Petrolio caro, per Eni è ok

Poteva essere l’occasione per fare un po’ di chiarezza sullo stato reale del mercato dei prodotti energetici, percorso da oltre due anni da un aumento dei prezzi che appare inarrestabile. E invece la presentazione della World Oil & Gas Review curata dall’Eni si è limitata a garantire che tutto va nel migliore dei modi e le cose presto andranno ancora meglio. Sarà stato forse per la presenza dell’economista neocon Daniel Yergin, ma l’impressione che la speranza abbia sostituito le certezze è rimasta abbastanza forte.
Stando ai dati presentati, le riserve accertate di petrolio sarebbero cresciute nel 2005 dell’1,2%, mentre quelle di gas del 2,1. Tra le notizie meno buone c’è quella di un maggior sbilanciamento tra le migliori qualità di greggio e le peggiori (heavy, piene di zolfo e più difficili da raffinare), a favore di queste ultime. Sul piano della domanda, l’anno scorso si è registrata una riduzione dei consumi di greggio nei paesi più sviluppati, compresi gli Stati uniti, mentre è andata crescendo la domanda di gas, che ormai da dieci anni viaggia a un ritmo doppio rispetto a quella del petrolio.
Piccoli inconvenienti, tutto sommato, con una diversificazione delle fonti addirittura incoraggiante (il gas inquina meno). Ma allora, perché il prezzo è salito così tanto?

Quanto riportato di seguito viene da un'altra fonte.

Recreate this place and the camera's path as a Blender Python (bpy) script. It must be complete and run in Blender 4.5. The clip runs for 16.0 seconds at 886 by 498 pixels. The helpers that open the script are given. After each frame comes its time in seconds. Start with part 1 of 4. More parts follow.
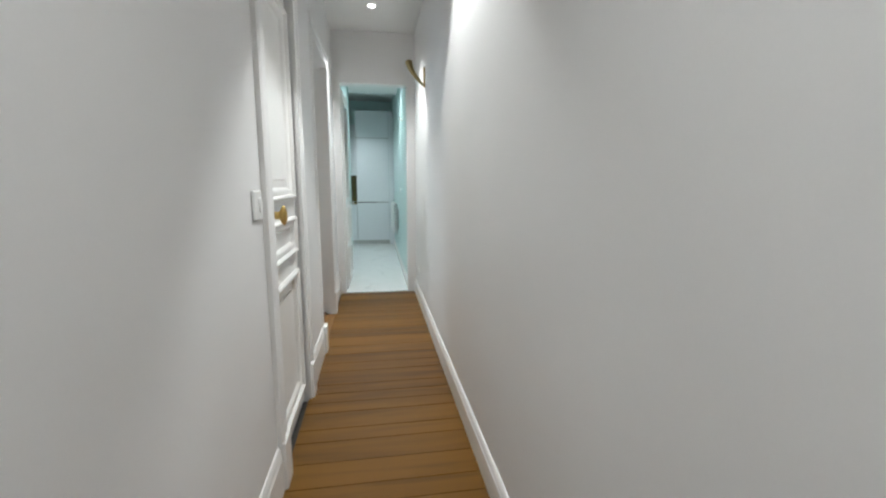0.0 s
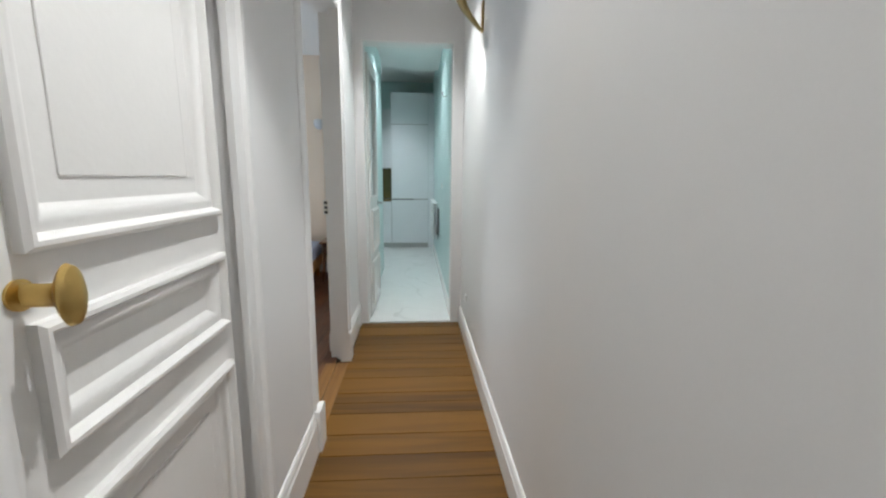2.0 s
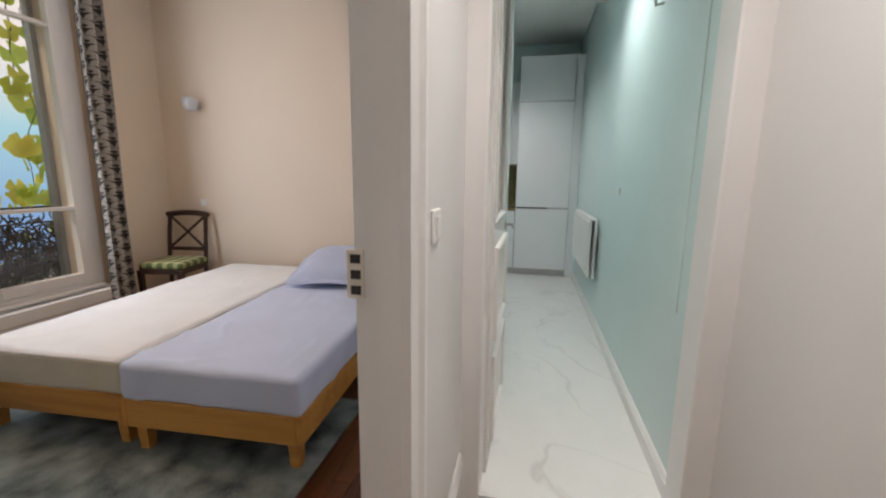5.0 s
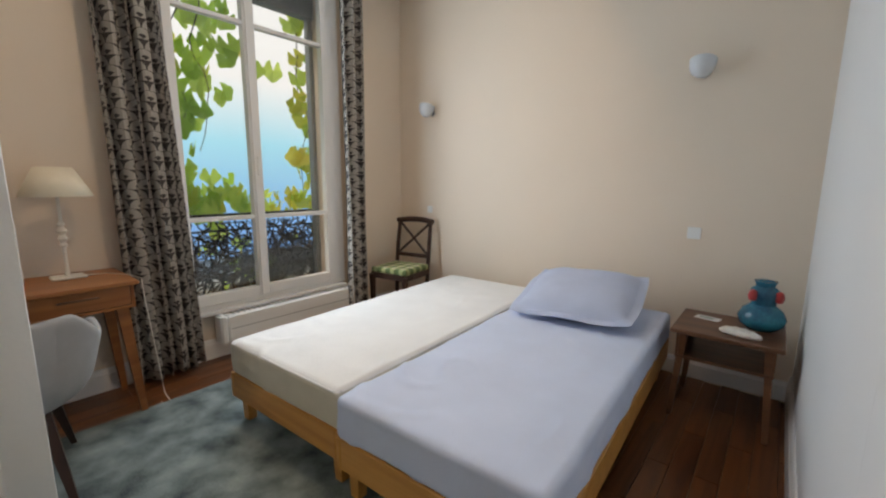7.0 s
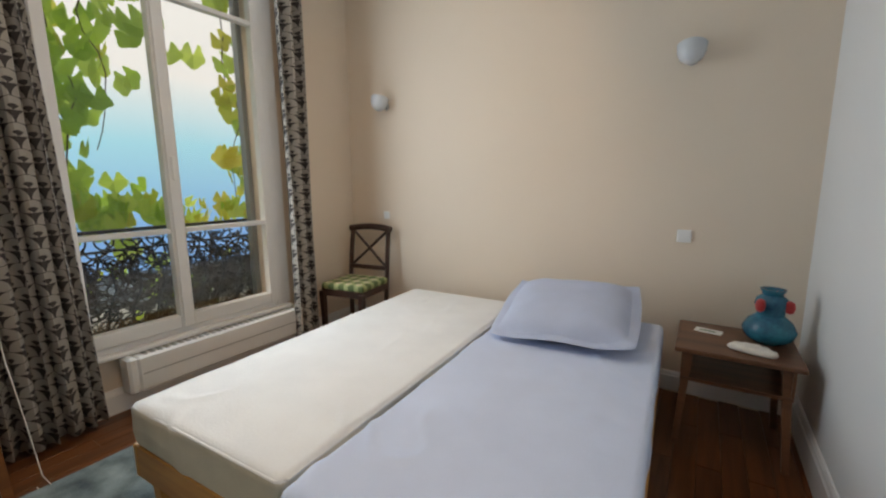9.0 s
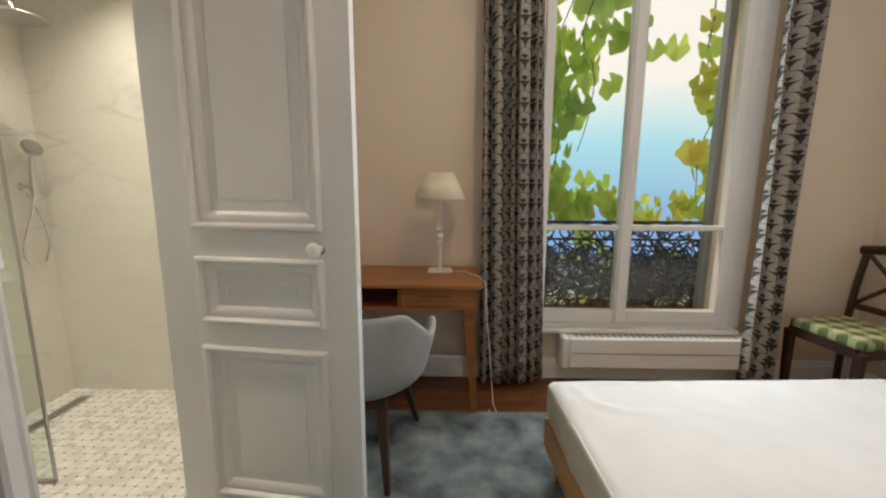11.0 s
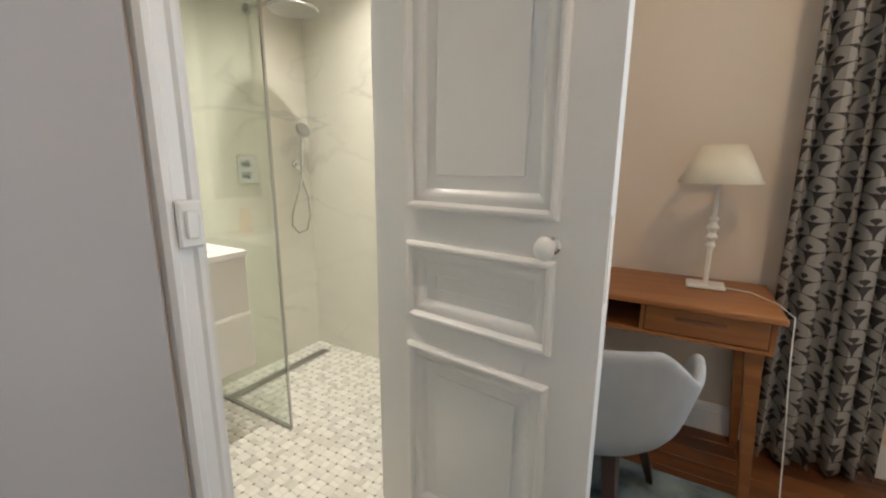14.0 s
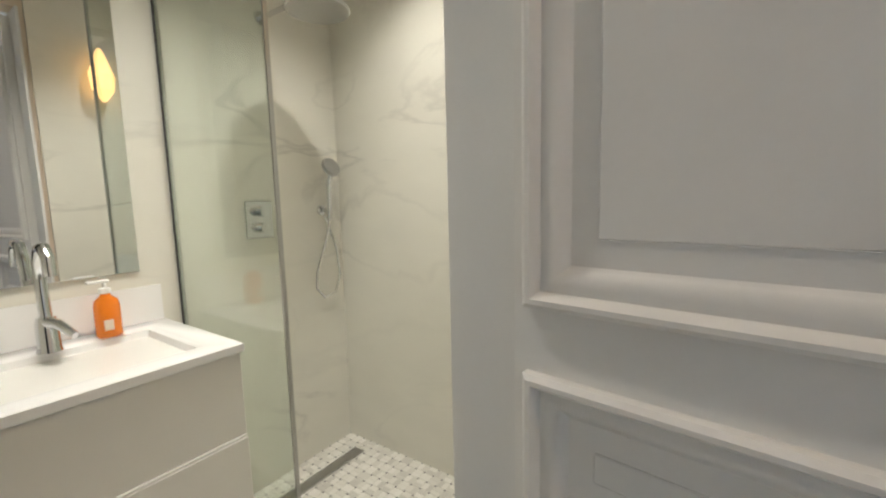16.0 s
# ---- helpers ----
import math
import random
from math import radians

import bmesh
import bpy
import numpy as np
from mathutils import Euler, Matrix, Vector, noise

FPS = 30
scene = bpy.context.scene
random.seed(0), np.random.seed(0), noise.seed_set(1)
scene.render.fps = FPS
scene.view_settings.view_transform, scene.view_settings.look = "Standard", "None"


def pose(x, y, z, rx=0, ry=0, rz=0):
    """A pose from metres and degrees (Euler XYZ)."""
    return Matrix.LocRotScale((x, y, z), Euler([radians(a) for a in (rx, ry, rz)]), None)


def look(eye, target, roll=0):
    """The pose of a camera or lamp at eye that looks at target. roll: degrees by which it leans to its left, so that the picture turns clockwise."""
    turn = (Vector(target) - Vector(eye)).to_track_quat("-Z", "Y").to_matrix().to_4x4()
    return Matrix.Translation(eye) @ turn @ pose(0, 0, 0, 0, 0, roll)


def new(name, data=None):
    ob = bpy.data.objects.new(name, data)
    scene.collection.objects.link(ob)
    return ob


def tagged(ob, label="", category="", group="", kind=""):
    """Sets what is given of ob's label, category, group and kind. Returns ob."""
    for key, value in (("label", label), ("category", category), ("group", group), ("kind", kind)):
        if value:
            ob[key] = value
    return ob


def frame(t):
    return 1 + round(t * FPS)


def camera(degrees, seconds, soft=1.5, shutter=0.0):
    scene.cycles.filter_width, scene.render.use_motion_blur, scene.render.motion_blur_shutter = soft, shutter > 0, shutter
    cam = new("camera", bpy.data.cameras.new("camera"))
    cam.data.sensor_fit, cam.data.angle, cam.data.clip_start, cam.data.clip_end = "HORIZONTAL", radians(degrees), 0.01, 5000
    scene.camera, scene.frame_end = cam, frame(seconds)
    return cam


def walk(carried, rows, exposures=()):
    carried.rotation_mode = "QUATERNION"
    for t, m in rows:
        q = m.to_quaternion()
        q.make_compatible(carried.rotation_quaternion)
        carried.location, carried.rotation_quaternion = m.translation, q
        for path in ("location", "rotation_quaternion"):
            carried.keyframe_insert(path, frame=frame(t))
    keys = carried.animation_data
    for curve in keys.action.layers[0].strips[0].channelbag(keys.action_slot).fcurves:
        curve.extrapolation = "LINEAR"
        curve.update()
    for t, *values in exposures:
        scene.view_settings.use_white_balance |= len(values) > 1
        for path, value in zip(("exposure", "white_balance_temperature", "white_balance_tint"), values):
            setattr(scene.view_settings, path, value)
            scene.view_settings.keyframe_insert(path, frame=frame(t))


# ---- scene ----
cam = camera(94.36, 16.0, soft=2.2)
PATH = [
    (0, (0.321, -0.597, 1.271), (0.638, 1.353, 0.96), 0.2),
    (0.5, (0.357, -0.299, 1.277), (0.674, 1.648, 0.948), 0.2),
    (1, (0.356, 0.055, 1.297), (0.649, 2.005, 0.961), 0.3),
    (1.5, (0.338, 0.334, 1.274), (0.543, 2.295, 0.938), 0.5),
    (2, (0.381, 0.672, 1.293), (0.51, 2.638, 0.949), 0.5),
    (2.5, (0.349, 0.969, 1.276), (0.474, 2.934, 0.923), 0.1),
    (3, (0.287, 1.291, 1.279), (0.409, 3.257, 0.936), 0.2),
    (3.2, (0.262, 1.419, 1.283), (0.381, 3.384, 0.925), 0.6),
    (5.3, (0.045, 2.901, 1.275), (-0.608, 4.761, 0.935), 0.9),
    (5.5, (-0.001, 2.957, 1.27), (-0.851, 4.735, 0.925), 1.1),
    (6, (-0.154, 3.033, 1.253), (-1.357, 4.596, 0.92), 1.0),
    (6.5, (-0.282, 3.108, 1.258), (-1.613, 4.564, 0.928), 0.8),
    (7, (-0.404, 3.268, 1.268), (-1.657, 4.793, 0.944), 0.4),
    (7.5, (-0.471, 3.389, 1.258), (-1.478, 5.086, 0.932), -0.3),
    (8, (-0.572, 3.461, 1.281), (-1.31, 5.287, 0.937), -1.0),
    (8.5, (-0.649, 3.516, 1.279), (-1.445, 5.321, 0.951), -1.1),
    (9, (-0.731, 3.545, 1.275), (-1.792, 5.21, 0.955), -0.5),
    (9.5, (-0.813, 3.555, 1.254), (-2.213, 4.95, 0.948), 0.1),
    (10, (-0.889, 3.604, 1.295), (-2.609, 4.574, 0.978), 0.5),
    (10.2, (-0.9, 3.627, 1.306), (-2.714, 4.407, 0.986), 0.6),
    (12.3, (-0.901, 3.786, 1.256), (-2.588, 2.786, 0.862), -0.8),
    (12.5, (-0.897, 3.78, 1.259), (-2.553, 2.734, 0.849), -0.8),
    (13, (-0.956, 3.762, 1.244), (-2.605, 2.713, 0.818), -0.7),
    (13.5, (-1.136, 3.652, 1.246), (-2.852, 2.715, 0.827), -0.5),
    (14, (-1.282, 3.531, 1.247), (-2.974, 2.543, 0.842), 0.4),
    (14.5, (-1.498, 3.412, 1.248), (-3.097, 2.273, 0.869), 1.1),
    (15, (-1.632, 3.291, 1.241), (-3.188, 2.091, 0.866), 0.6),
    (15.5, (-1.707, 3.129, 1.254), (-3.315, 1.986, 0.923), -0.5),
    (16, (-1.749, 3.052, 1.271), (-3.382, 1.921, 1.039), -1.4),
]
walk(cam, [(t, look(eye, target, roll)) for t, eye, target, roll in PATH],
     exposures=[(0, 0.03, 6450, 8), (1.0, -0.1, 6500, 10), (2.0, -0.12, 6500, 10), (3.2, -0.05, 6600, 10), (5.5, -0.32, 7500, 22), (6.0, -0.12, 7400, 18), (7.0, -0.14, 7000, 12), (8.0, -0.2, 6950, 11), (10.0, -0.28, 7500, 12), (12.5, 0.22, 7300, 12), (14.5, 0.06, 6900, 11), (16, -0.18, 6800, 11)])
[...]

La risposta di Yergin, ma anche dell’amministratore delegato dell’Eni, Paolo Scaroni, chiama in causa i consumi crescenti di paesi emerenti come la Cina (ormai il secondo paese sul piano dei consumi) e l’India. I quali, dal 2004, hanno provocato un shock da domanda sul mercato globale. Cui poi si è aggiunto uno shock da forniture, provocato da tensioni politiche interne (in Nigeria e Venezuela, per esempio) o internazionali (iraq, Iran). Ciò nonostante, entrambi prevedono prezzi in discesa già dal prossimo anno. Su quali basi?
Beh, qui la risposta è stata decisamente meno precisa. Yergin l’ha messa sul piano storico, ricordando che ad ogni crisi si è pensato che i prezzi, una volta saliti, sarebbero rimasti a quel livello; poi è intervenuta la dinamica di ciclo, riportando i mercati alle fisiologiche salite e discese. Anzi, il fatto che oggi i prezzi siano così alti sarebbe quasi un bene, perché in tal modo sono ripresi gli investimenti; sia per la ricerca di nuovi giacimenti, sia per trovare tecnologie di raffinazione più efficaci con le qualità peggiori di greggio. Il lungo periodo di prezzi bassi, in effetti, aveva scoraggiato la ricerca.

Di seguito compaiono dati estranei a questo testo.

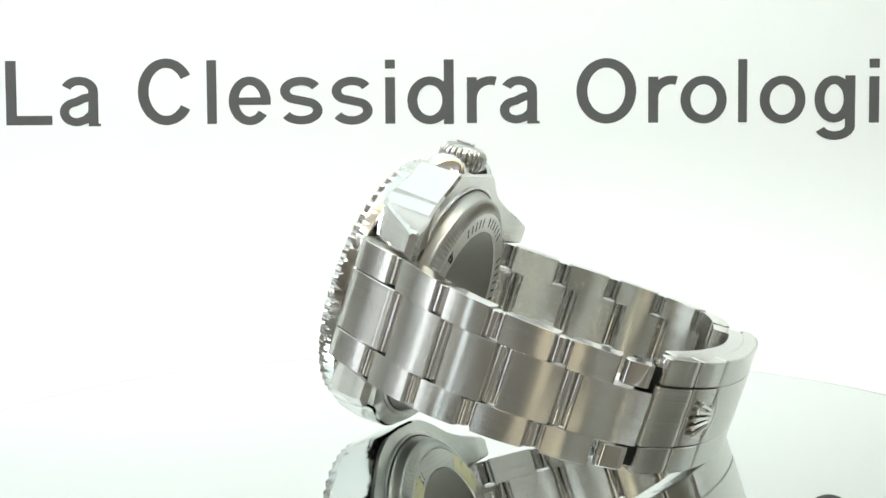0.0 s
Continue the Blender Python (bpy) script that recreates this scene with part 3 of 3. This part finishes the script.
def case(watch):
    bm = bmesh.new()
    ys = [-18.6 + 37.2 * i / 96 for i in range(97)]
    loft(bm, [section(y, -lerp(SIDE, abs(y)), lerp(CROWN_SIDE, abs(y)), well=17.45) for y in ys])
    bmesh.ops.recalc_face_normals(bm, faces=bm.faces)

    def flanks(ob):
        for p in ob.data.polygons:
            if abs(p.normal.x) > 0.35 and abs(p.normal.z) < 0.75 and abs(p.center.x) > 11.2 * U:
                p.material_index = 1
        return ob

    body = flanks(part("case", bm, [STEEL, POLISH], watch, "steel middle case with satin faces and polished flanks", m=REST, sharp=28))
    for sy in (1, -1):
        for sx in (1, -1):
            bm = bmesh.new()
            secs = []
            for i in range(36):
                y = 18.6 + 10.2 * i / 35
                xs = (10.75, lerp(CROWN_SIDE, y)) if sx > 0 else (-lerp(SIDE, y), -10.75)
                secs.append(section(sy * y, *xs, c=0.45))
            loft(bm, secs)
            bmesh.ops.recalc_face_normals(bm, faces=bm.faces)
            flanks(part("lug", bm, [STEEL, POLISH], body, "steel lug with a satin top and polished flank", sharp=28))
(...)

Per questa ragione Scaroni e Yergin trovano «ragionevole» attendersi che l’aumento degli investimenti in atto si traduca presto in una crescita della capacità estrattiva e di raffinazione tale da far corrispondere più facilmente domanda e offerta. Un primo problema lo si incontra quando si quantificano gli investimenti necessari nei prossimi 15 anni: tra gli 8 e i 12 trilioni di dollari. E dire che i target di prezzo per decidere di investire si vanno decisamente alzando. L’anno scorso, ha detto Scaroni, il costo marginale di produzione del barile di greggio pià caro tenuto in considerazione (quello delle oil sands canadesi) era di 30-32 dollari. «Ma ora questo prezzo salirà un po’». Se ne può concludere che per mantenere stabile il margine di profitto delle compagnie il prezzo finale del barile dovrà essere più alto di oggi, non più basso.
Il tutto, naturalmente, senza voler tener conto di quei geofisici – ormai un numero consistente – che dopo aver lavorato per decenni agli ordini delle compagnie sono oggi arrivati a vedere in azione lo spettro del peak oil. Ovvero: che il prezzo stia esplodendo perché l’estrazione di greggio è già arrivata (o sta per toccare) al suo limite fisico. L’ultimo scienziato a «saltare il fosso» è Jeremy Leggett, con un libro dal titolo davvero inequivocabile: Fine corsa.
Ma non parlatene a Daniel Yergin. Lui sta ancora chiedendosi come abbia fatto Mattyhew Simmons, ex consigliere per l’anergia della Casa Bianca, ad approdare a questa stessa sponda «catastrofista». Che abbia avuto accesso a qualche dato un po’ più realistico?